10. No liability shall result from delay in performance or nonperformance of this Agreement directly or indirectly caused by accidents, floods, or other acts of God, wars, any act of or authorized by an government, labor disputes, fire, explosions, delays of carriers, inability to obtain suitable material, equipment, fuel, power or transportation or arising from contingencies, happenings or causes beyond the control of the party affected.

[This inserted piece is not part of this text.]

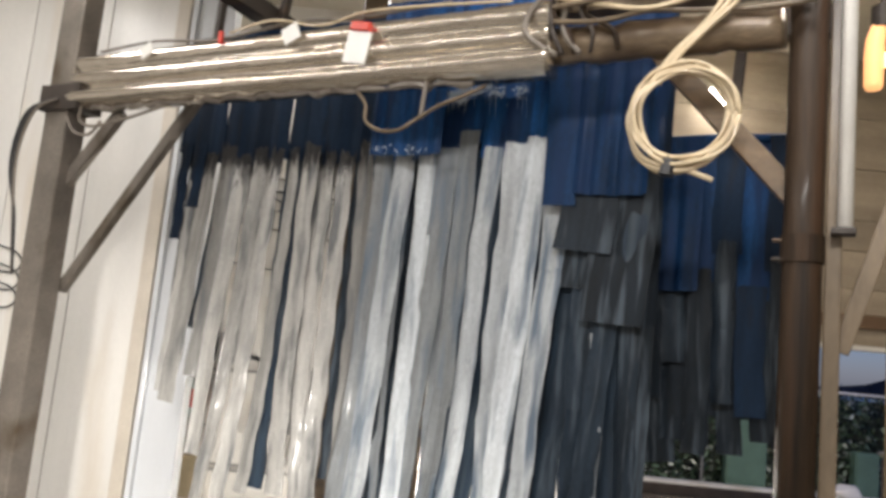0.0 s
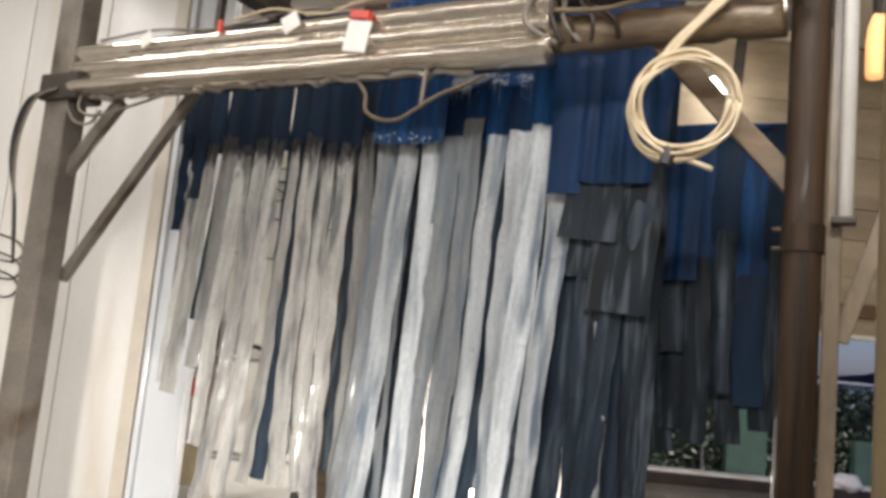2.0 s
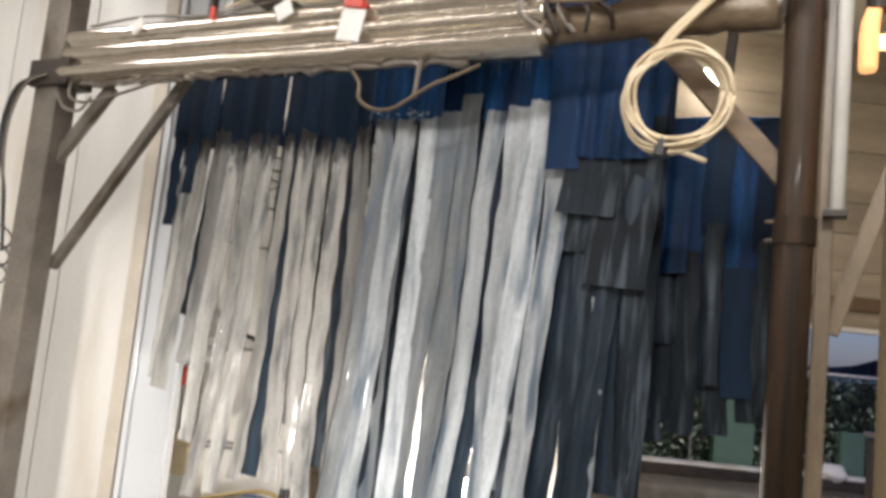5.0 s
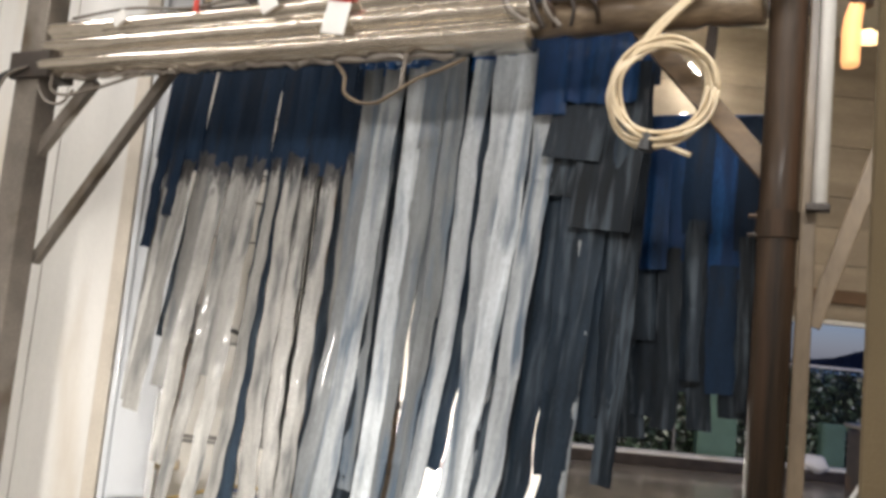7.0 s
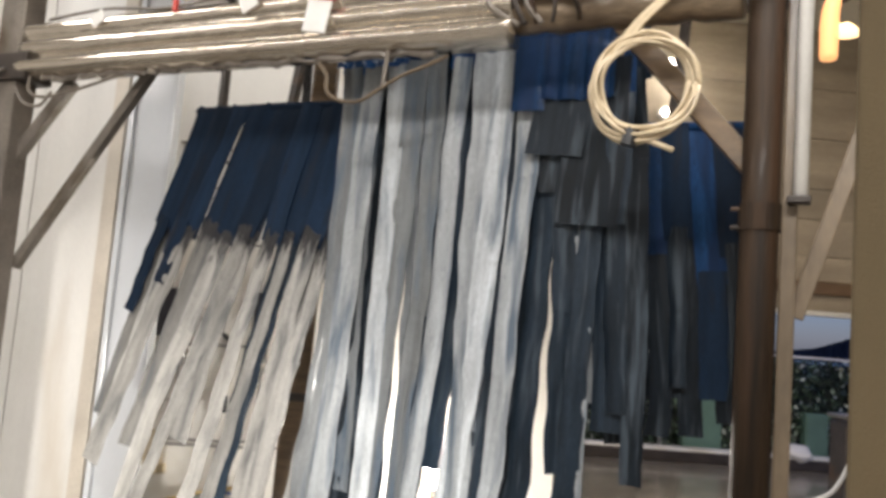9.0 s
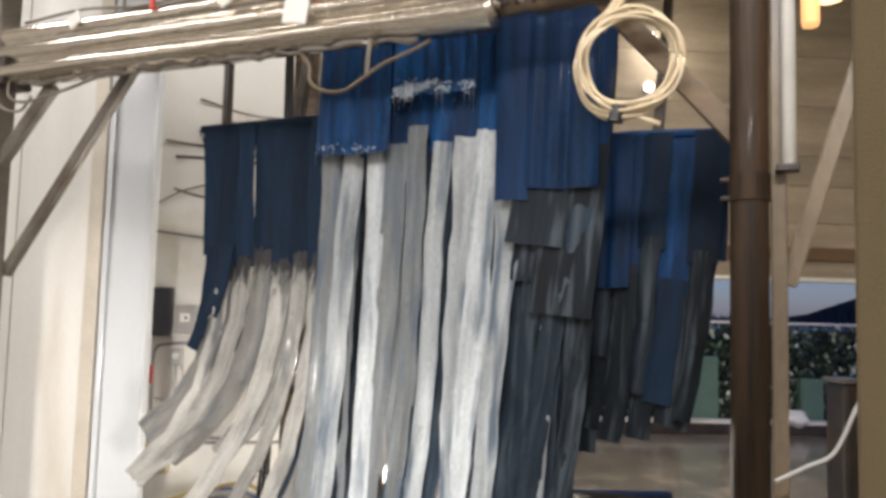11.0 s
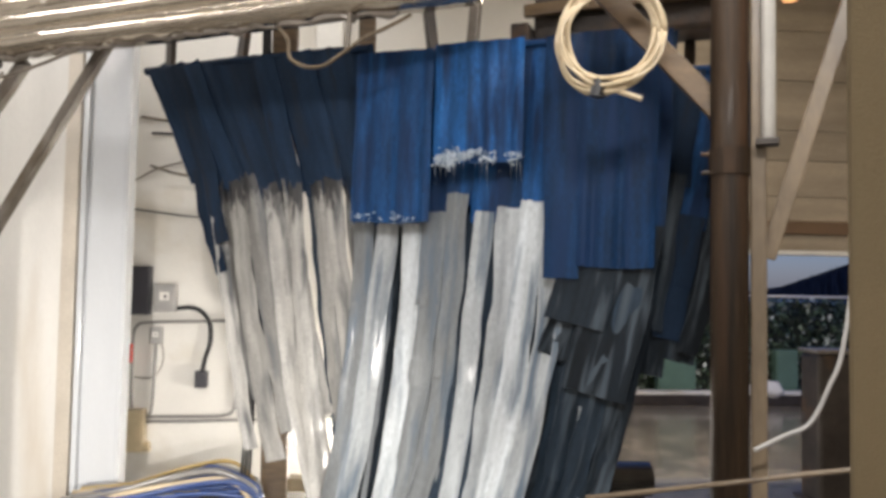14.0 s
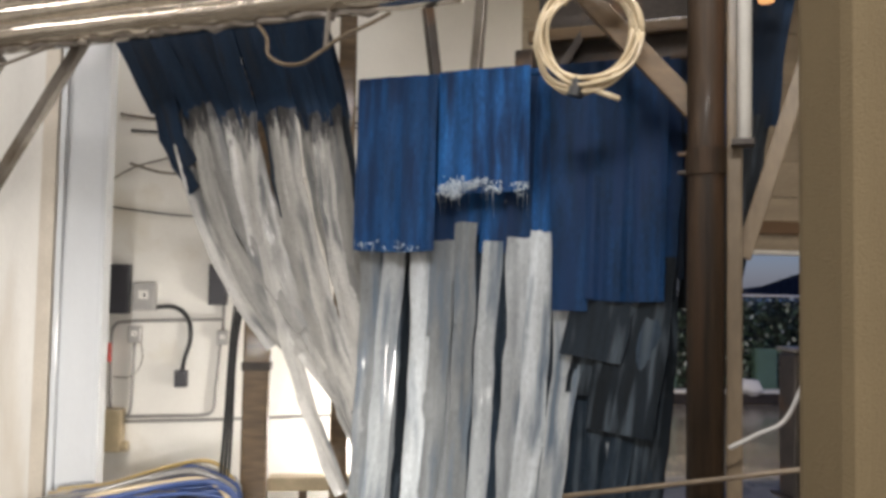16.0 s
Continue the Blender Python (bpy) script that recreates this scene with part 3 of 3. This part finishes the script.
def foam_fringe(cloth, width, length, count, seed):
    """White foam and water threads along the hem of a cloth."""
    rnd = random.Random(seed)
    verts, faces = [], []
    spots = [(rnd.uniform(-0.48, 0.48) * width, rnd.gauss(0.0, 0.014), rnd.uniform(0.008, 0.028)) for _ in range(11)]
    for i in range(count):
        cx, cz, spread = rnd.choice(spots)
        x = max(-0.5 * width, min(0.5 * width, cx + rnd.gauss(0, spread)))
        thread = rnd.random() < 0.06
        h = rnd.uniform(0.04, 0.13) if thread else rnd.uniform(0.0025, 0.009)
        w = rnd.uniform(0.0007, 0.0015) if thread else rnd.uniform(0.002, 0.009)
        z = -length + 0.01 + cz + rnd.gauss(0, spread * 0.6)
        y = -0.03 + rnd.uniform(-0.008, 0.004)
        q = len(verts)
        lean = rnd.uniform(-0.01, 0.01)
        verts += [(x, y, z + (0.01 if thread else h)), (x - w, y, z), (x, y - w, z - h * 0.1), (x + w, y, z), (x, y + w, z), (x + lean, y, z - h)]
        faces += [(q, q + 1, q + 2), (q, q + 2, q + 3), (q, q + 3, q + 4), (q, q + 4, q + 1), (q + 5, q + 2, q + 1), (q + 5, q + 3, q + 2), (q + 5, q + 4, q + 3), (q + 5, q + 1, q + 4)]
    me = bpy.data.meshes.new("foam")
    me.from_pydata(verts, [], faces)
    me.materials.append(M_FOAM)
    for p in me.polygons:
        p.use_smooth = True
    o = new("foam", me)
    o.parent = cloth
    tagged(o, "white foam and water threads along the hem", kind="stuff")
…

11. This Agreement shall be construed and enforced in accordance with the laws of the State of Florida (without regard to principles of conflicts of laws). Buyer agrees to (i) irrevocably and unconditionally submit to the jurisdiction of the state and federal courts located in Seminole County, Florida to resolve any disputes relating to this Agreement and (ii) waives any right to move or dismiss or transfer any such action brought in such court on the basis of any objection to personal jurisdiction or venue.


12. Buyer acknowledges and understands that Buyer is responsible for seeing that the Goods are tied down properly, and any Goods being transported to Buyer’s destination of delivery that are lost or damaged is no fault of Seller.


13. No terms or conditions other than those stated in this Agreement shall be binding on the Seller unless such modifications or additional terms are made in writing and executed by the Seller. The terms and conditions of this Agreement shall take precedence over any different or conflicting terms in any other documents. Acceptance by Seller of Buyer’s order is expressly limited to the terms and conditions contained in this Agreement.


14. If any provision of this Agreement is deemed unlawful, void, or for any reason unenforceable, then that provision will be deemed severable from this Agreement and will not affect the validity and enforceability of the remaining provisions. This Agreement represents the entire agreement between Buyer and Seller relating to the subject matter herein.